Yesterday, White House science adviser John Holdren told The Washington Post that the Obama administration might soften its stance that 100 percent of the carbon permits under a cap-and-trade system need to be auctioned off. That's not overly shocking. Ed Markey and Henry Waxman in the House have hinted at a similar compromise. Environmentalists don't like it, but any climate bill capable of snagging 60 votes in the Senate will have to make some concessions to industry lobbyists. (Electric utilities are already agitating to have up to 40 percent of carbon allowances given out for free to distributors and merchant coal generators.)

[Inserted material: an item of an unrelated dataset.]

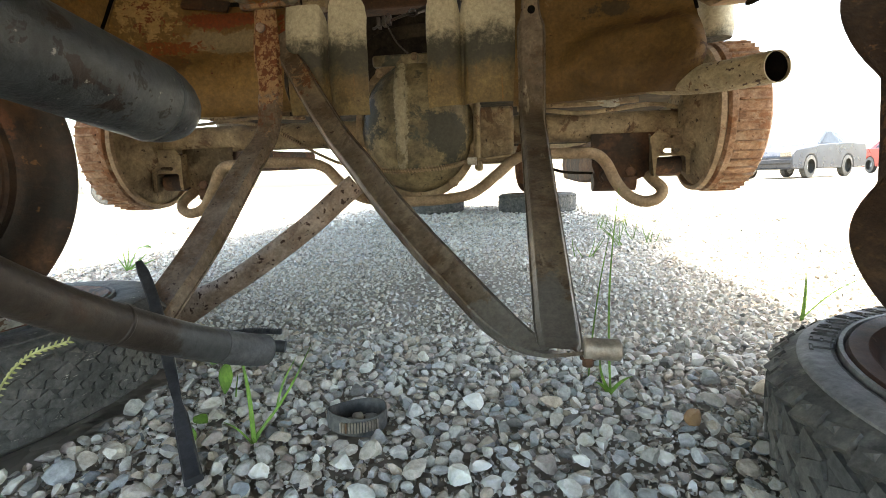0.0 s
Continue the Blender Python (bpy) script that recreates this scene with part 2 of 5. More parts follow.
M_RIM_BROWN = surface("dark_brown_rim", [(0.3, (0.035, 0.019, 0.010)), (0.52, (0.085, 0.042, 0.020)), (0.74, (0.15, 0.072, 0.032))], 9, 0.6, 0.2, 0.25, 170, (0.030, 0.021, 0.014), (0.47, 0.58), 6, (0.28, 0.13, 0.045), (0.66, 0.69), 60, tone=0.5, zones=(((0.19, 0.05, -0.05), (0.03, 0.035, 0.05), 4.0, (0.62, 0.36, 0.14), 0.4, 60), ((0.10, -0.02, -0.06), (0.2, 0.2, 0.02), 3.0, (0.20, 0.075, 0.03), 0.3, 24)))
M_DRUM = surface("orange_rust_drum", [(0.32, (0.24, 0.125, 0.066)), (0.5, (0.37, 0.215, 0.125)), (0.7, (0.47, 0.32, 0.21))], 40, 0.9, 0, 0.4, 200, (0.28, 0.125, 0.055), (0.53, 0.60), 14, (0.12, 0.05, 0.022), (0.66, 0.69), 120, tone=0.72)
M_RAIL = surface("rusty_frame_rail", [(0.3, (0.16, 0.105, 0.048)), (0.5, (0.235, 0.165, 0.08)), (0.7, (0.32, 0.235, 0.125))], 10, 0.7, 0.1, 0.25, 160, (0.15, 0.085, 0.032), (0.54, 0.62), 5, (0.11, 0.045, 0.015), (0.67, 0.70), 90, warm=1.38, tone=0.54, streak=((14, 5, 30), (0.27, 0.105, 0.026), 0.58, 0.66), zones=(
    ((-0.50, -0.55, 0.585), (0.05, 0.24, 0.026), 4.5, (0.30, 0.125, 0.034), 0.35, 34),
    ((0.515, -0.46, 0.555), (0.05, 0.14, 0.035), 4.5, (0.20, 0.095, 0.032), 0.4, 26),
    ((0.515, -0.46, 0.535), (0.05, 0.11, 0.016), 4.5, (0.08, 0.045, 0.02), 0.3, 30),
    ((0.55, -0.42, 0.476), (0.1, 0.30, 0.014), 5.0, (0.36, 0.25, 0.13), 0.3, 40)))
M_FLOOR = surface("grey_green_floorpan", [(0.3, (0.12, 0.110, 0.078)), (0.5, (0.20, 0.185, 0.135)), (0.72, (0.32, 0.295, 0.22))], 6, 0.52, 0.05, 0.32, 120, (0.10, 0.068, 0.032), (0.53, 0.62), 4, (0.45, 0.41, 0.31), (0.66, 0.69), 26, warm=1.26, tone=0.67, streak=((26, 3.5, 10), (0.46, 0.42, 0.31), 0.56, 0.64), zones=(
    ((-0.235, -0.15, 0.60), (0.05, 0.085, 0.05), 5.5, (0.28, 0.12, 0.035), 0.5, 60),
    ((0.268, -0.15, 0.60), (0.040, 0.06, 0.05), 5.0, (0.30, 0.12, 0.03), 0.9, 60),
    ((0.300, -0.22, 0.60), (0.018, 0.16, 0.03), 5.5, (0.33, 0.16, 0.045), 0.7, 60),
    ((-0.277, -0.45, 0.60), (0.014, 0.22, 0.03), 5.5, (0.26, 0.12, 0.04), 0.2, 60)))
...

A compromise would mean that some lucky companies get pollution allowances for free rather than having to buy them from the government at an auction. This won't ease the burden for consumers at all. Unregulated utilities that receive free permits will still hike up fossil-fuel prices (to compensate for the opportunity cost of not selling their allowances). Utilities that are tightly regulated, meanwhile, might pass along savings to electricity consumers, but for the economy-wide cap to work, carbon prices would then have to rise even higher in other sectors. Peter Orszag explained it all in his Senate testimony last year.
The primary issue here is distributive. If the government auctioned off all carbon permits, it would raise more revenue to rebate to consumers, making the overall system progressive—low-income Americans would actually come out ahead. But if permits are handed out for free, there's less money available for consumer rebates, while the companies that received free permits would reap profit windfalls—as happened in Europe initially. This would make the cap more regressive, as the Congressional Budget Office chart below shows. The impact of a 100 percent auction is shown on the left; the effects of a 100 percent giveaway are on the right—presumably a final bill would come somewhere in the middle:
That said, as long as you set the cap correctly, emissions should decline no matter how you dole out permits. And free handouts, in moderation, can be useful as subsidies to prevent some of the more energy-intensive industries like cement, paper, and chemicals from fleeing to China, where they'd be able to pollute unabated.
But this is one design aspect of cap-and-trade that needs to be eyed closely. In theory, only industries that are genuinely at risk of vanishing should get free permits—and the permits ought to be phased out as quickly as possible. If electric utilities are just grubbing for free allowances they don't actually need in order to boost profits, then the system has gone very badly awry.